Un des points centraux de mon travail a été de contester l’hypothèse welfariste et de défendre la thèse selon laquelle la seule position non spéciste à embrasser est que tout être sentient — tout être qui est perceptuellement conscient et possède des états subjectifs de conscience — a un intérêt dans la poursuite de sa propre vie. Toute autre vision des choses accorde une préférence arbitraire à la cognition humaine. Il est spéciste d’affirmer que la vie animale est de moindre valeur que la vie humaine. Cela ne signifie pas nécessairement que nous devons, dans tous les domaines, traiter les non-humains de la manière dont nous traitons les humains. Mais cela signifie que, au regard du fait d’être traité exclusivement comme une ressource par ou pour autrui, tous les êtres sentients sont égaux, et nous ne pouvons justifier le fait de traiter quelque être sentient que ce soit comme une ressource.
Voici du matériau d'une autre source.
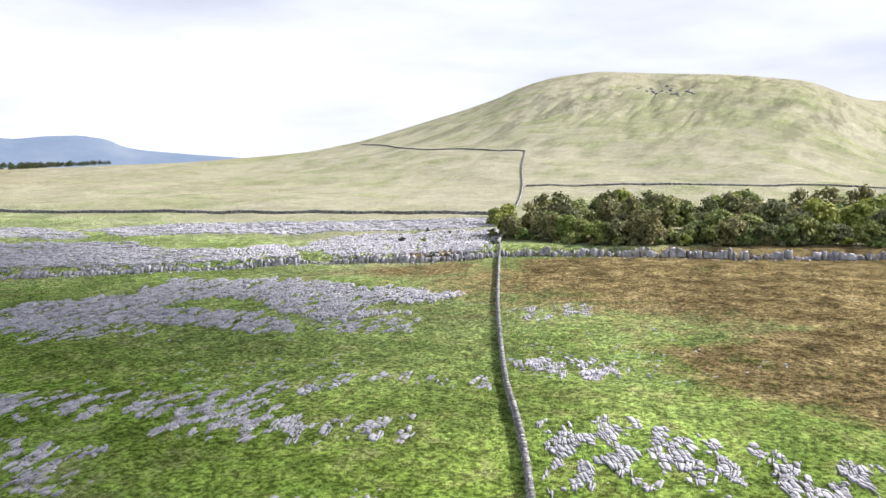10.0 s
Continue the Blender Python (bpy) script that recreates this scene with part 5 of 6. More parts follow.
# ---- drystone walls of the dale ----
def field_wall(label, pts):
    stone_wall(spline(pts, 1.5), label, 1.5, 0.5, 0.95, 0.48, M_STONE)


field_wall("winding grey drystone wall below the railway", [(60, -545), (10, -518), (-45, -501), (-90, -477), (-124, -448), (-153, -411), (-186, -386), (-222, -376), (-268, -370), (-300, -354), (-328, -340)])
field_wall("grey drystone wall between rough pasture and meadow", [(-266, -364), (-228, -351), (-190, -330), (-163, -309), (-130, -285), (-92, -261), (-40, -225)])
verge_cut = int(np.argmin(np.abs(road_line[:150, 0] + 326)))
field_wall("low mossy drystone wall along the road verge", off(road_line, 6.2)[8:verge_cut:8])
field_wall("grey drystone wall along the road", off(road_line, -6.2)[8:verge_cut - 6:8])
field_wall("short grey wall at the road junction", [(-338, -326), (-348, -315), (-357, -305)])
field_wall("short grey wall beside the station lane", [(-322, -306), (-344, -288), (-358, -280)])
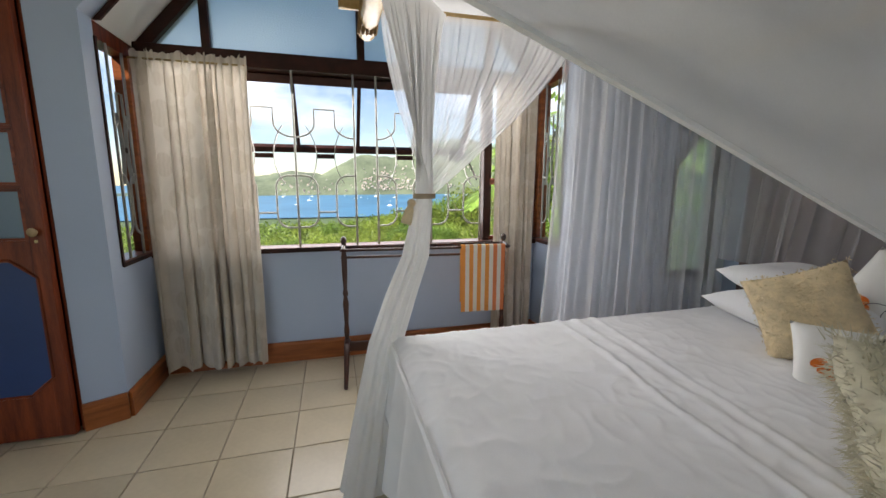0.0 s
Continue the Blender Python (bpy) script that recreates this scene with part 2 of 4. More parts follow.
def prism(bm, pts, a, b, axis="y"):
    """A polygon in the plane across axis, given a thickness from a to b along it."""
    put = {"y": lambda u, w, d: (u, d, w), "x": lambda u, w, d: (d, u, w), "z": lambda u, w, d: (u, w, d)}[axis]
    lo, hi = [bm.verts.new(put(u, w, a)) for u, w in pts], [bm.verts.new(put(u, w, b)) for u, w in pts]
    bm.faces.new(lo[::-1])
    bm.faces.new(hi)
    n = len(pts)
    for i in range(n):
        bm.faces.new((lo[i], lo[(i + 1) % n], hi[(i + 1) % n], hi[i]))


def prismm(pts, a, b, axis="y"):
    bm = bmesh.new()
    prism(bm, pts, a, b, axis)
    return bm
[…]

Si les animaux ont un intérêt dans la poursuite de leur existence, ainsi que je l’affirme en vertu du simple fait qu’ils sont sentients, et si cet intérêt importe sur le plan moral, ce que je crois effectivement, alors il est seulement une conclusion possible : toute utilisation des animaux — fût-elle humaine — est injuste.

Si vous n’êtes pas végan, merci de penser à le devenir. C’est facile ; c’est meilleur pour votre santé et la planète ; et c’est surtout, moralement, la bonne chose à faire.

Et rappelez-vous : les réformes de bien-être font peu, sinon rien, pour réduire la souffrance des animaux. Mais quoi qu’il en soit, le point important est que le véganisme n’est pas juste une question de réduction de la souffrance ; c’est une question de justice morale fondamentale. C’est ce que nous devons à ceux qui, comme nous, tiennent à leur existence et veulent continuer à vivre.

Le monde est végane ! Si vous le voulez.